EXERCISE DIRECTIONS
Without the pictures, set down the records below word for word.

ITEMS
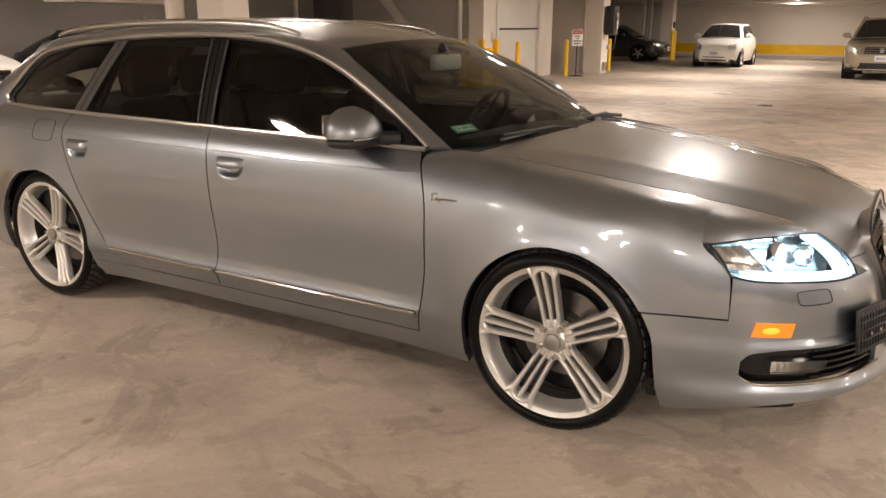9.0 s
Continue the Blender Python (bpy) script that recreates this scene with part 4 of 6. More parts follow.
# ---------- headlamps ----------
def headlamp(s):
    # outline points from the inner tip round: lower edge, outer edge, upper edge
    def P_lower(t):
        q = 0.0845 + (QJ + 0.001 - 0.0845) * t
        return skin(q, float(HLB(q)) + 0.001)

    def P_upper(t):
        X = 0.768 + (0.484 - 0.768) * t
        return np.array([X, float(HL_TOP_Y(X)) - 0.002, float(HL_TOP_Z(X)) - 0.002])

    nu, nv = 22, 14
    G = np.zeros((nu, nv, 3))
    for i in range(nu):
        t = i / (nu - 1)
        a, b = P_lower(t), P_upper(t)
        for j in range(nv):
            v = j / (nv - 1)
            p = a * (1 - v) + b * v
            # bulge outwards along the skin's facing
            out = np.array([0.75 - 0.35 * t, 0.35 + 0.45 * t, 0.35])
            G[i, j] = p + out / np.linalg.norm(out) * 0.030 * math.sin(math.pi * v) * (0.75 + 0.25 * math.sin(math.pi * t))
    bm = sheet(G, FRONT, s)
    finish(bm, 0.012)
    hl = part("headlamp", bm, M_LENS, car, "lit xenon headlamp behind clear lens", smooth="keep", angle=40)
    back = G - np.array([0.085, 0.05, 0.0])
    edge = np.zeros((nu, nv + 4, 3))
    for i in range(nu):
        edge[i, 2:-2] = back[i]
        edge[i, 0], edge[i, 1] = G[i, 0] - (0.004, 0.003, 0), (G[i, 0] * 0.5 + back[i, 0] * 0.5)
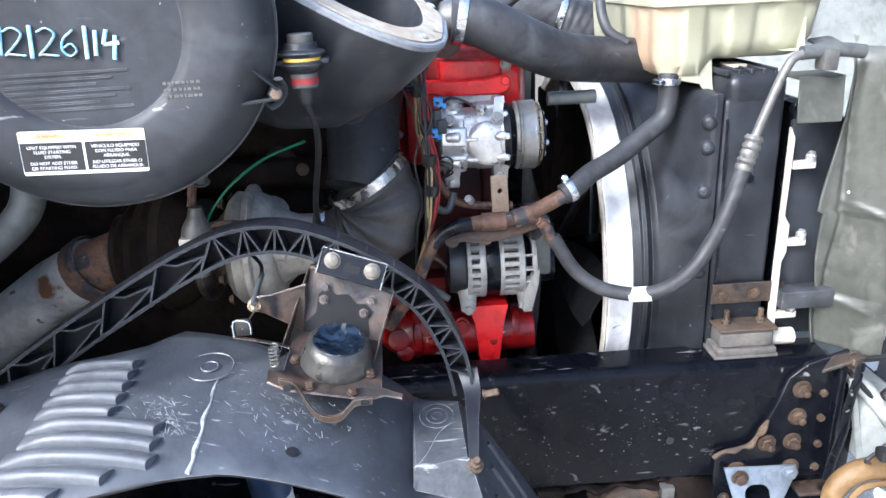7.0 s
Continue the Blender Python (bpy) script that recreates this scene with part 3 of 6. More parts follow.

REPLY
9.0 s
Continue the Blender Python (bpy) script that recreates this scene with part 4 of 6. More parts follow.
# ---------- headlamps ----------
def headlamp(s):
    # outline points from the inner tip round: lower edge, outer edge, upper edge
    def P_lower(t):
        q = 0.0845 + (QJ + 0.001 - 0.0845) * t
        return skin(q, float(HLB(q)) + 0.001)

    def P_upper(t):
        X = 0.768 + (0.484 - 0.768) * t
        return np.array([X, float(HL_TOP_Y(X)) - 0.002, float(HL_TOP_Z(X)) - 0.002])

    nu, nv = 22, 14
    G = np.zeros((nu, nv, 3))
    for i in range(nu):
        t = i / (nu - 1)
        a, b = P_lower(t), P_upper(t)
        for j in range(nv):
            v = j / (nv - 1)
            p = a * (1 - v) + b * v
            # bulge outwards along the skin's facing
            out = np.array([0.75 - 0.35 * t, 0.35 + 0.45 * t, 0.35])
            G[i, j] = p + out / np.linalg.norm(out) * 0.030 * math.sin(math.pi * v) * (0.75 + 0.25 * math.sin(math.pi * t))
    bm = sheet(G, FRONT, s)
    finish(bm, 0.012)
    hl = part("headlamp", bm, M_LENS, car, "lit xenon headlamp behind clear lens", smooth="keep", angle=40)
    back = G - np.array([0.085, 0.05, 0.0])
    edge = np.zeros((nu, nv + 4, 3))
    for i in range(nu):
        edge[i, 2:-2] = back[i]
        edge[i, 0], edge[i, 1] = G[i, 0] - (0.004, 0.003, 0), (G[i, 0] * 0.5 + back[i, 0] * 0.5)
7.0 s
Continue the Blender Python (bpy) script that recreates this scene with part 3 of 6. More parts follow.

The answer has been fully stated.